If your computation takes N steps that can be broken up into N/M steps, then you could spread the steps over multiple calls to handle_data(). Say I'm summing the integers 1 through 6 in a loop. In the first pass, I'd do 1+2+3 and in the second pass, I'd do 6 + 4 + 5 + 6. The result of the first computation would be stored in context (e.g. context.temp). As long as there are no memory leaks, you may be able to run indefinitely. And the approach should be compatible with live trading, since my understanding is that everything in context gets stored overnight and is available the next day.

The other angle is that if your code runs "30 seconds to up to two minutes" maybe you just need to make it more efficient. Python (like MATLAB) supports crazy fast vectorized computations.

My read is that if you need scalable computational "umph!" you should consider how to leverage the Quantopian research platform. The paradigm for the backtester is that with a few clicks, one should be able to roll right into paper or real-money trading. So, the backtester can be used for research, but it is more of a development and verification tool (and as such, has relevant time limits built in, so that under live trading the algo doesn't fail).

Aug 26, 2015

Grant, I am using the scipy minimize() func. I did time everything out where the optimization takes about 55 seconds at best but the objective function only takes 0.8 seconds to evaluate. Do you think I can spread out between multiple handle_data?

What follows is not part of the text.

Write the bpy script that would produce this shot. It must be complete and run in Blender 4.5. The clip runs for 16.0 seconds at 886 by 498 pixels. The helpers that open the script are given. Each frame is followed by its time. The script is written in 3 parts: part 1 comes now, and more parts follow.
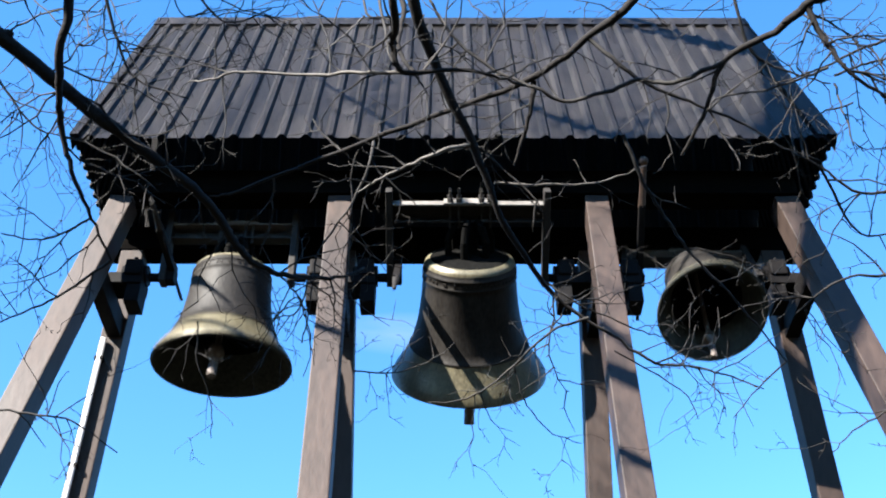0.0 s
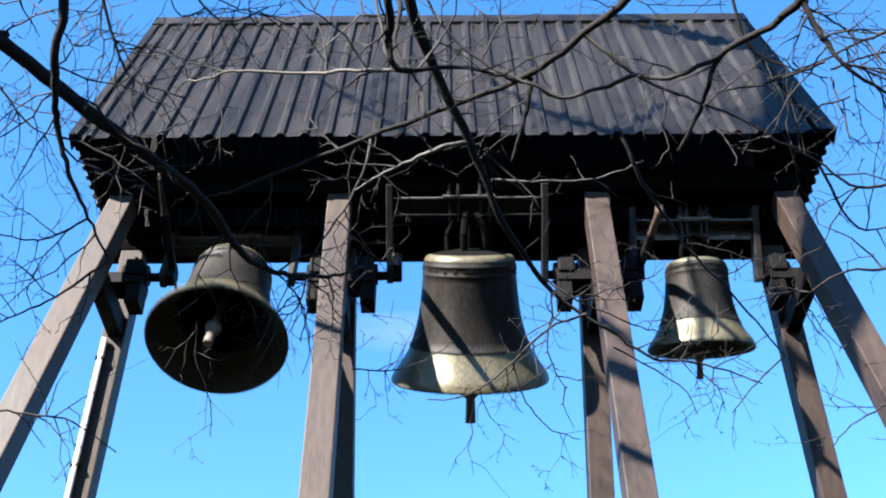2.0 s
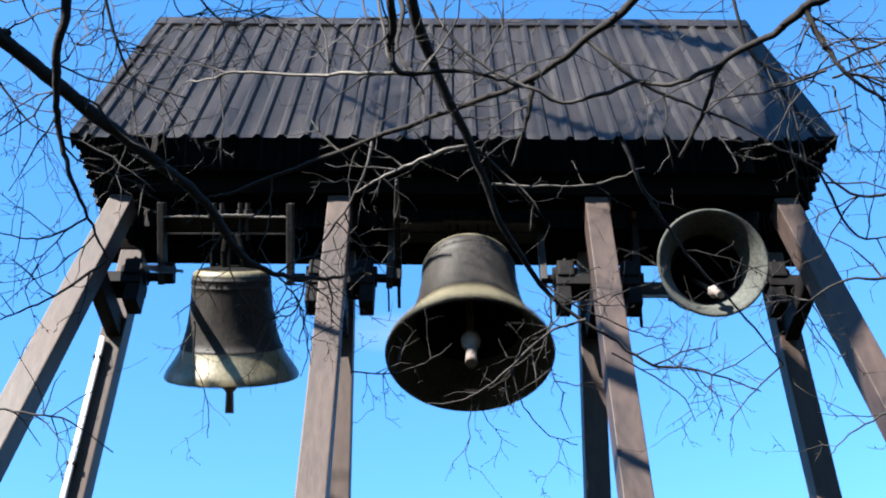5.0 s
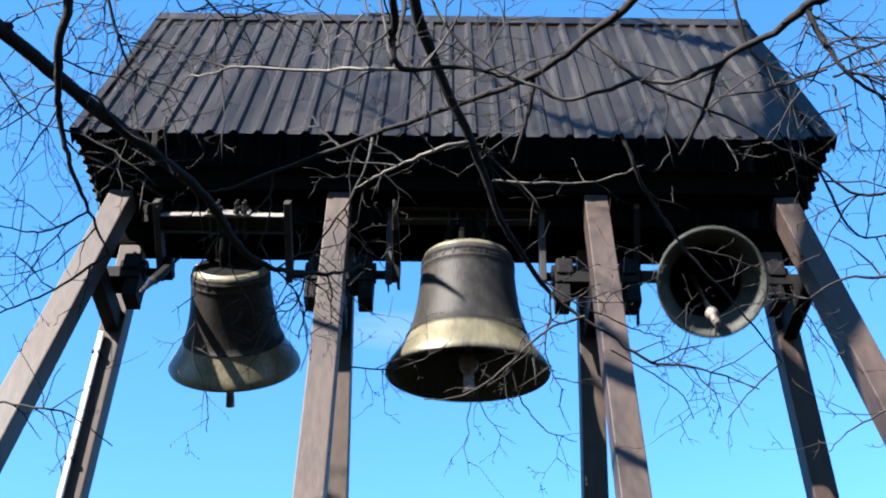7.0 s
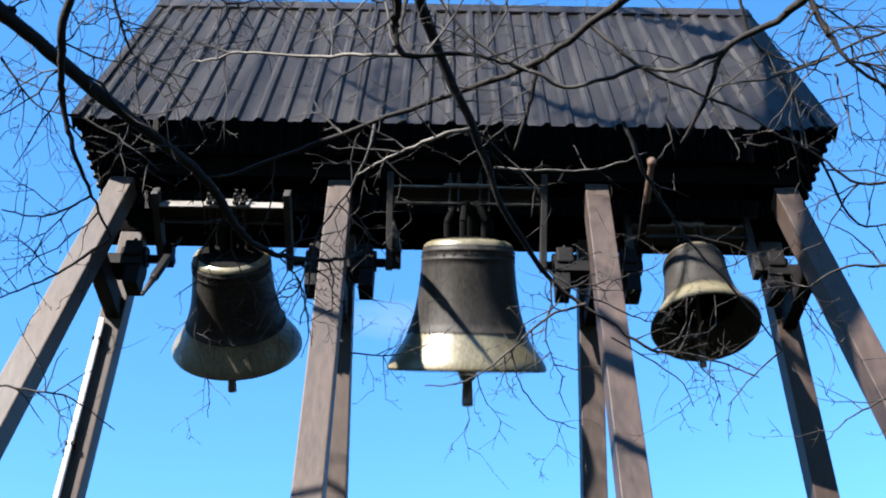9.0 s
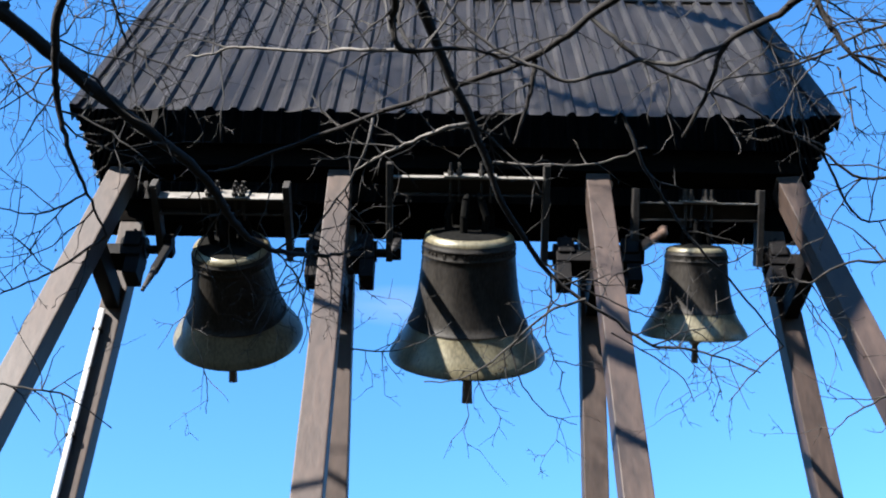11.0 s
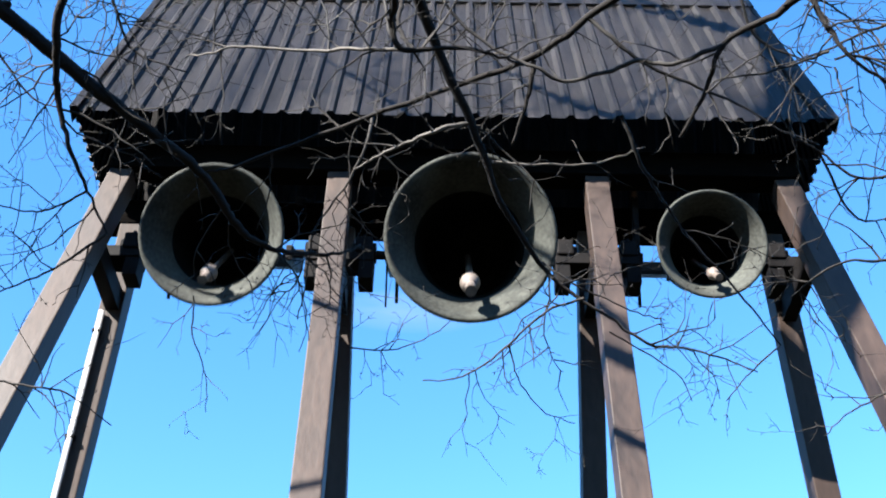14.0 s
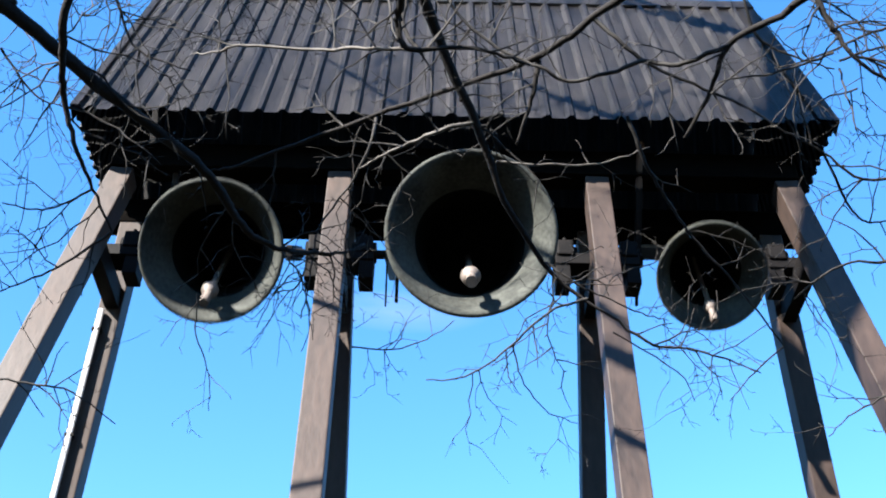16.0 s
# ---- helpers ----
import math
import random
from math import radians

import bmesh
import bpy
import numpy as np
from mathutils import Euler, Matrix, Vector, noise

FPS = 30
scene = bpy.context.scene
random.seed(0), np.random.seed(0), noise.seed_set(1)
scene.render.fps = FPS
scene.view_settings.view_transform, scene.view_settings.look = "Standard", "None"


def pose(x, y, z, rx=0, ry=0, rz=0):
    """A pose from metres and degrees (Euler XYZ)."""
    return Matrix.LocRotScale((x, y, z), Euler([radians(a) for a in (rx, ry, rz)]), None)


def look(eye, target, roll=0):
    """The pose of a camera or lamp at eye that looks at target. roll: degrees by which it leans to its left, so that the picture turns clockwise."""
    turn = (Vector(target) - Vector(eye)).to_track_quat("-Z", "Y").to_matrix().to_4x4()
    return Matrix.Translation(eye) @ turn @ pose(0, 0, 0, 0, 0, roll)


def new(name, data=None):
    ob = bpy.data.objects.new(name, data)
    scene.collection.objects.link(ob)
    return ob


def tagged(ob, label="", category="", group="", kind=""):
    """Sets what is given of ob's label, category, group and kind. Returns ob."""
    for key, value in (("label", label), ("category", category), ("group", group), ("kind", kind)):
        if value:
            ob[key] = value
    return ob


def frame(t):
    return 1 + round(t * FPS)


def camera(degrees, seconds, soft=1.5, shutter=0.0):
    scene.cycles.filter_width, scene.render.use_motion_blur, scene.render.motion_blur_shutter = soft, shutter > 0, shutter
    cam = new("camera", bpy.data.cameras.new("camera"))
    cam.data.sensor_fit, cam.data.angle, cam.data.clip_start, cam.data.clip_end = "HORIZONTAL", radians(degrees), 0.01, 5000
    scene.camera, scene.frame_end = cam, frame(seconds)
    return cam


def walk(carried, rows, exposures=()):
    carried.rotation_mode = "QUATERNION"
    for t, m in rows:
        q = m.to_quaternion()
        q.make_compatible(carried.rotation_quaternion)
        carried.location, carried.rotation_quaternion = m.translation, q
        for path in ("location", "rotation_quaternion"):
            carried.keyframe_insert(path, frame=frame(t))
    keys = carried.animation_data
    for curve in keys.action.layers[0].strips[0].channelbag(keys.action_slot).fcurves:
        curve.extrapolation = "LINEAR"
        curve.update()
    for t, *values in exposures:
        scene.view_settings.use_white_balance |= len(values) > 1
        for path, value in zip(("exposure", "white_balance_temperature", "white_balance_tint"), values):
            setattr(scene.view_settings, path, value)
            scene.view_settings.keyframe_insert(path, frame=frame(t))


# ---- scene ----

Also I agree with your statement of being a easily hackable platform but it phases out computationally heavy strategies that traders may implement over monthly or weekly periods. The paradigm shouldn't be "intra-day trading" where the most important factor could be execution time. If Q has the ability to support python and its various libraries, then it should prepare for more complex and computationally heavy strategies.